Copy the data exactly from the line that contains "curve.update()" through the line that contains "scene.view_settings.keyframe_insert(path, frame=frame(t))", keeping both end lines and leaving out everything else.

##############################

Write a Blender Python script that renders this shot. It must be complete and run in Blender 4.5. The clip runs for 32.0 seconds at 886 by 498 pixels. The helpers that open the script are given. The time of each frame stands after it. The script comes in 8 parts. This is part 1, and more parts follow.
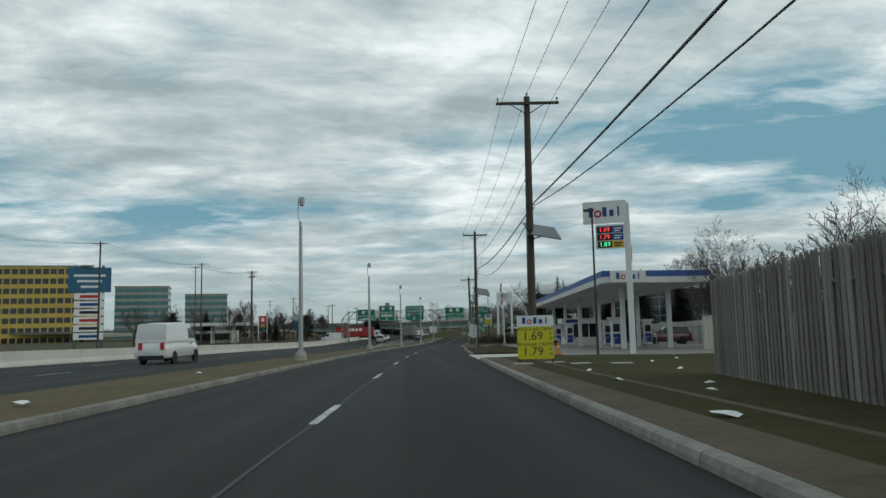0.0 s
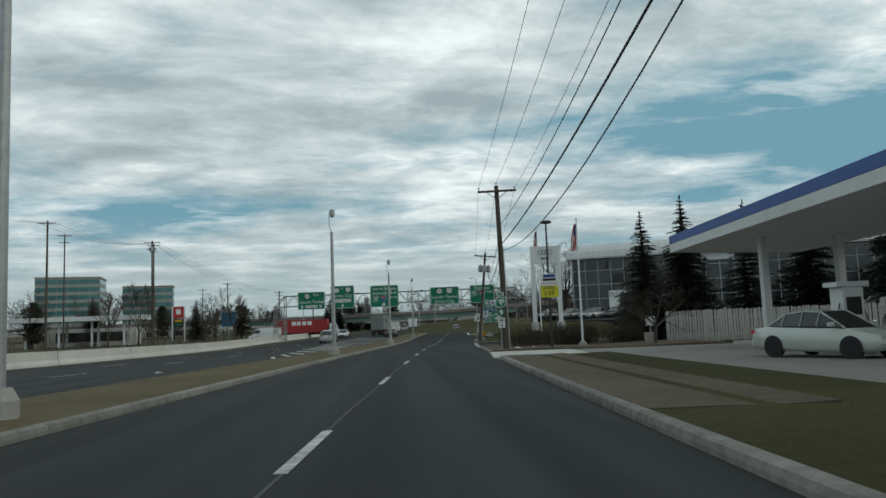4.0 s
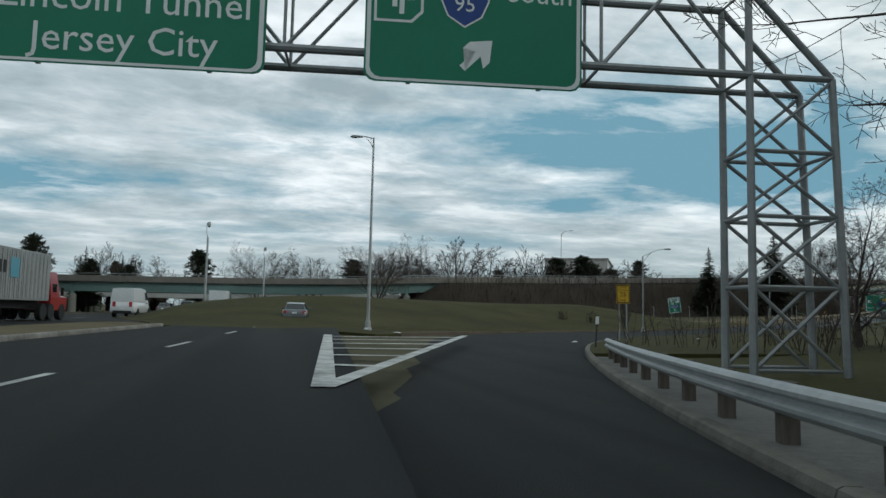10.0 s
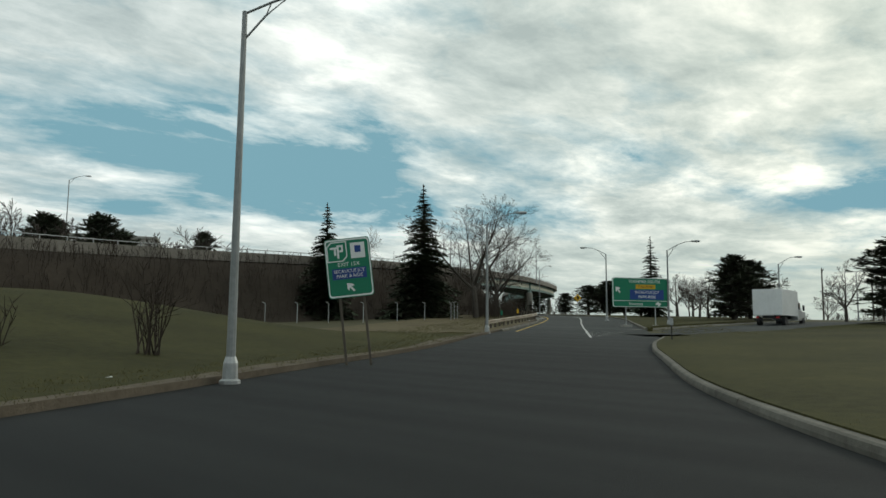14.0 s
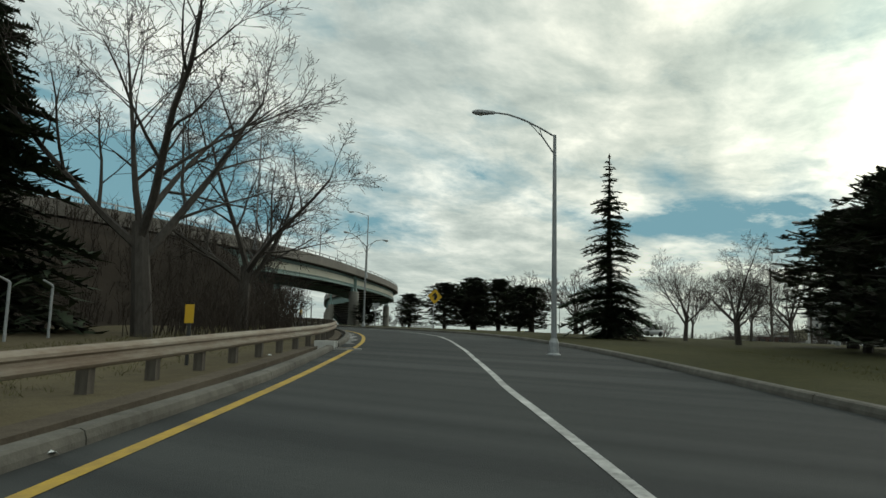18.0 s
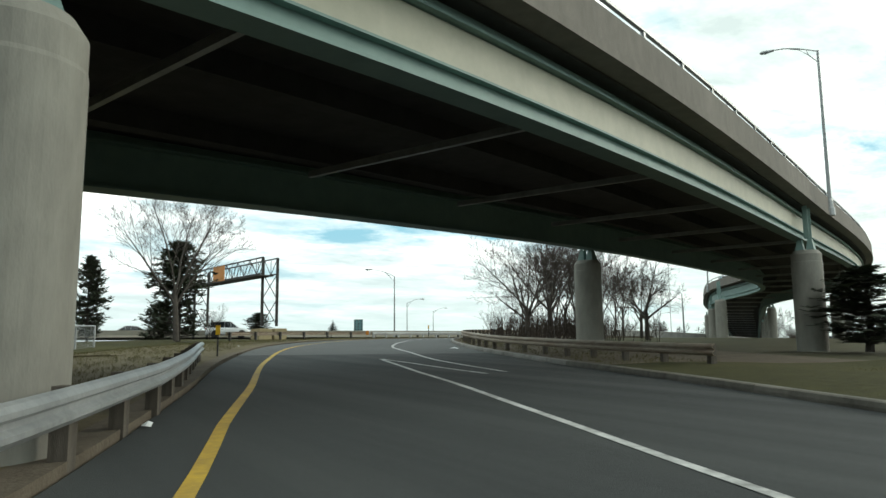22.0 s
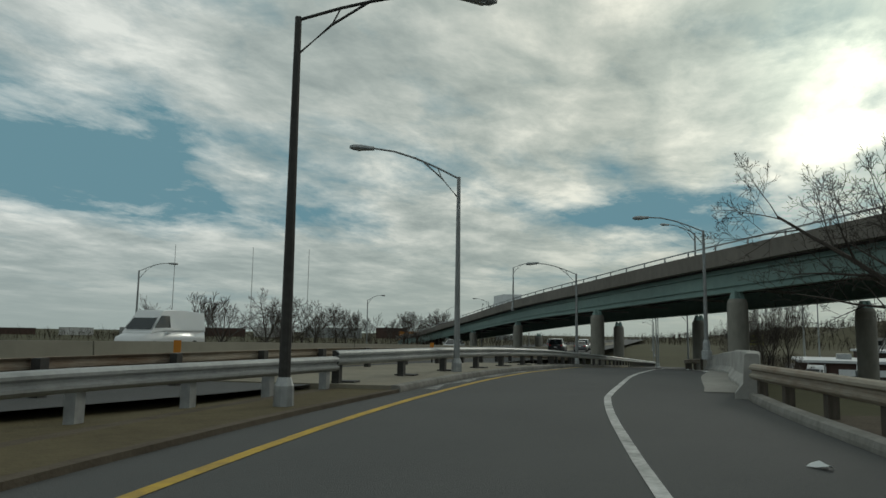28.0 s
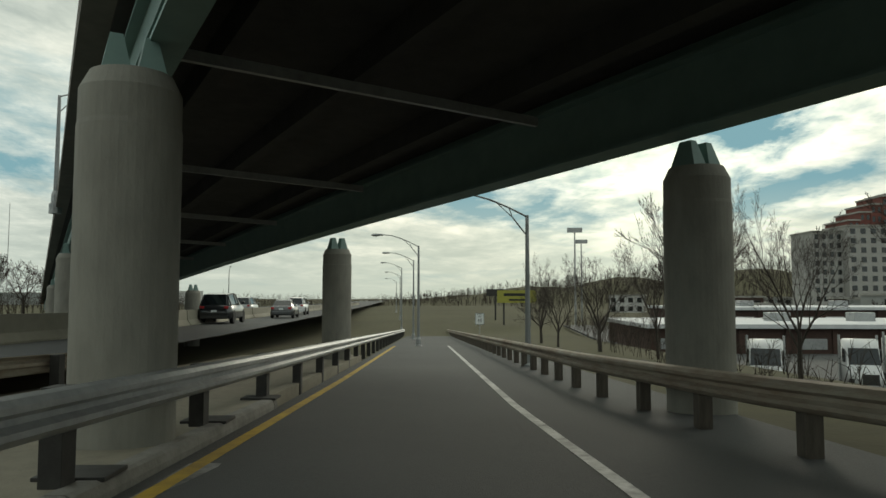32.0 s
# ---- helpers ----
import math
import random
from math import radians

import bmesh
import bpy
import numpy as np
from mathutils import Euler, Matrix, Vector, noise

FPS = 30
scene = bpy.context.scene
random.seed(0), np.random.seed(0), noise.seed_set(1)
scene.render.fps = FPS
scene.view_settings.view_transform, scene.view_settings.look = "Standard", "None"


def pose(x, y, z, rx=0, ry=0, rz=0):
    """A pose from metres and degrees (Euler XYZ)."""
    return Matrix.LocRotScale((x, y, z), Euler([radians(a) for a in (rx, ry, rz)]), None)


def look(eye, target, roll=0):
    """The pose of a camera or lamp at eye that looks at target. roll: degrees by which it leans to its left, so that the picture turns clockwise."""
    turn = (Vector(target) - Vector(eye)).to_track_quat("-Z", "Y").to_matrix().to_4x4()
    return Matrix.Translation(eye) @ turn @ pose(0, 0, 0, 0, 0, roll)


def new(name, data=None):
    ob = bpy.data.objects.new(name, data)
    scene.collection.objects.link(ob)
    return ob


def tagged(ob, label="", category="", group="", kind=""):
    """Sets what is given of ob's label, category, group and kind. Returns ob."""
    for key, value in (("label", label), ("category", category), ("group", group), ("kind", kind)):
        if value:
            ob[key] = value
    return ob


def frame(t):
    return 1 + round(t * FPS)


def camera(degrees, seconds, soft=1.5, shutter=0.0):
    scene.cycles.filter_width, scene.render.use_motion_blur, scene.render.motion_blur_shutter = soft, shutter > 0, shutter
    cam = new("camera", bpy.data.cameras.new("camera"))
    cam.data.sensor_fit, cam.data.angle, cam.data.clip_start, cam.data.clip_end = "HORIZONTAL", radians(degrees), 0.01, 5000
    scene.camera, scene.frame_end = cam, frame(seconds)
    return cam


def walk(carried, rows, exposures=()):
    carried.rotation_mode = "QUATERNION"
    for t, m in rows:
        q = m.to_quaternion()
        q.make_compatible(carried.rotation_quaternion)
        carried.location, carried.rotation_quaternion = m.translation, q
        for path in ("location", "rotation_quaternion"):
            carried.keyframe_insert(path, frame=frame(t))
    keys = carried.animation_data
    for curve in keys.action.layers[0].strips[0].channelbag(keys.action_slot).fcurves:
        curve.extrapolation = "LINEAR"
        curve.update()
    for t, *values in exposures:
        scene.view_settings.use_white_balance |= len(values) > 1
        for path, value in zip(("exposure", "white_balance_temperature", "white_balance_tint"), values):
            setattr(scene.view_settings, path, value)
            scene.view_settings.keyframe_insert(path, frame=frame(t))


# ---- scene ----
cam = camera(63.6, 32.0)
PATH = [
    (0, (-0.001, 0.000, 1.301), (0.081, 1.987, 1.515), -1.3),
    (0.5, (0.187, 6.734, 1.208), (0.264, 8.722, 1.418), -1.8),
    (1, (0.326, 13.849, 1.126), (0.404, 15.836, 1.339), -1.8),
    (1.5, (0.410, 21.380, 0.975), (0.489, 23.367, 1.186), -2.2),
    (2, (0.586, 29.039, 0.830), (0.674, 31.026, 1.039), -2.3),
    (2.5, (0.777, 37.176, 0.698), (0.881, 39.162, 0.908), -3.2),
    (4.5, (2.111, 71.008, 0.231), (2.263, 72.993, 0.425), -1.8),
    (5, (2.652, 79.956, 0.070), (2.814, 81.940, 0.263), -1.7),
    (5.5, (3.340, 88.989, -0.109), (3.507, 90.973, 0.084), -1.6),
    (6, (4.100, 98.042, -0.286), (4.275, 100.025, -0.093), -2.1),
    (6.5, (4.718, 107.166, -0.445), (4.904, 109.149, -0.256), -1.4),
    (7, (5.414, 116.247, -0.603), (5.605, 118.230, -0.419), -1.0),
    (7.5, (6.349, 125.266, -0.719), (6.549, 127.247, -0.528), -0.6),
    (8, (7.130, 134.349, -0.830), (7.340, 136.329, -0.646), -1.2),
    (8.5, (8.072, 143.323, -0.956), (8.290, 145.303, -0.775), -0.5),
    (9, (9.206, 152.248, -1.042), (9.439, 154.226, -0.863), 0.9),
    (9.5, (10.801, 160.815, -1.136), (11.167, 162.773, -0.958), 1.1),
    (10, (12.630, 169.219, -1.237), (13.120, 171.150, -1.060), 1.3),
    (10.5, (14.993, 177.400, -1.317), (15.606, 179.295, -1.140), 1.1),
    (11, (17.881, 185.354, -1.367), (18.607, 187.208, -1.185), 1.3),
    (11.5, (21.187, 193.080, -1.398), (22.018, 194.890, -1.213), 0.4),
    (12, (24.728, 200.641, -1.420), (25.672, 202.395, -1.234), 0.4),
    (12.5, (28.784, 207.631, -1.448), (29.861, 209.305, -1.255), 1.1),
    (13, (33.391, 213.964, -1.487), (34.631, 215.520, -1.284), 0.7),
    (13.5, (38.452, 219.724, -1.549), (39.824, 221.164, -1.338), 0.6),
    (14, (43.848, 224.628, -1.581), (45.333, 225.948, -1.360), 0.5),
    (14.5, (49.276, 229.167, -1.576), (50.860, 230.365, -1.344), 0.9),
    (15, (54.733, 233.398, -1.532), (56.402, 234.474, -1.291), 1.4),
    (15.5, (60.402, 236.995, -1.485), (62.128, 237.973, -1.235), 1.4),
    (17.5, (83.755, 249.995, -0.554), (85.495, 250.948, -0.299), -0.1),
    (18, (89.967, 253.684, -0.288), (91.699, 254.650, -0.031), 1.4),
    (18.5, (96.242, 257.352, 0.008), (97.960, 258.343, 0.268), 3.5),
    (19, (102.737, 261.273, 0.317), (104.441, 262.289, 0.572), 2.9),
    (19.5, (109.215, 265.468, 0.625), (110.897, 266.520, 0.878), 2.9),
    (20, (115.486, 269.920, 0.940), (117.118, 271.048, 1.198), 1.5),
    (20.5, (121.335, 274.631, 1.209), (122.869, 275.887, 1.467), 1.8),
    (21, (126.506, 279.577, 1.430), (127.894, 280.993, 1.688), 2.6),
    (21.5, (130.868, 284.858, 1.617), (132.098, 286.414, 1.874), 0.9),
    (22, (134.500, 290.500, 1.820), (135.555, 292.178, 2.086), -0.5),
    (22.5, (137.497, 296.405, 2.033), (138.381, 298.178, 2.308), -0.3),
    (23, (140.075, 302.196, 2.206), (140.875, 304.007, 2.491), -0.6),
    (23.5, (142.582, 308.274, 2.355), (143.368, 310.092, 2.636), -1.2),
    (24, (145.092, 314.312, 2.543), (145.894, 316.123, 2.823), -0.6),
    (24.5, (147.895, 320.351, 2.768), (148.764, 322.131, 3.047), -1.1),
    (26.5, (164.329, 342.664, 3.583), (165.761, 344.036, 3.840), -0.3),
    (27, (169.423, 346.871, 3.654), (170.990, 348.088, 3.905), 0.4),
    (27.5, (174.898, 350.303, 3.712), (176.595, 351.332, 3.954), 0.5),
    (28, (180.437, 352.980, 3.761), (182.236, 353.821, 3.995), 0.8),
    (28.5, (186.100, 355.177, 3.771), (187.982, 355.819, 3.990), 1.9),
    (29, (191.770, 356.839, 3.798), (193.707, 357.287, 4.014), 1.8),
    (29.5, (197.285, 358.024, 3.778), (199.254, 358.314, 3.982), 1.4),
    (30, (202.819, 358.896, 3.713), (204.803, 359.050, 3.906), 0.1),
    (30.5, (208.421, 359.419, 3.593), (210.411, 359.496, 3.775), -0.4),
    (31, (214.014, 359.878, 3.450), (216.003, 360.006, 3.610), -1.0),
    (31.5, (219.356, 360.433, 3.239), (221.345, 360.576, 3.386), -0.8),
    (32, (224.878, 361.020, 3.032), (226.867, 361.181, 3.169), -0.0),
]
walk(cam, [(t, look(eye, target, roll)) for t, eye, target, roll in PATH], exposures=[(0, -0.45, 6100, 7), (5, -0.45, 6100, 7), (7, -0.38, 6050, 7), (9, -0.38, 5950, 9), (10.2, -0.42, 5950, 9), (11.2, -0.35, 6000, 8), (13, -0.25, 6300, 7), (15.5, -0.25, 6500, 6), (17.5, -0.35, 6500, 5), (19, -0.4, 6500, 5), (20.5, -0.15, 6500, 6), (21.6, 0.4, 6500, 6), (22.2, 0.6, 6300, 6), (22.7, 0.0, 6200, 6), (23.1, -0.45, 6200, 6), (24, -0.6, 6200, 6), (27, -0.85, 6300, 6), (28.5, -0.85, 6400, 6), (29.5, -0.55, 6400, 6), (30, -0.35, 6400, 6), (31, -0.1, 6600, 6), (32, -0.2, 6900, 6)])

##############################

• Worked answer
        curve.update()
    for t, *values in exposures:
        scene.view_settings.use_white_balance |= len(values) > 1
        for path, value in zip(("exposure", "white_balance_temperature", "white_balance_tint"), values):
            setattr(scene.view_settings, path, value)
            scene.view_settings.keyframe_insert(path, frame=frame(t))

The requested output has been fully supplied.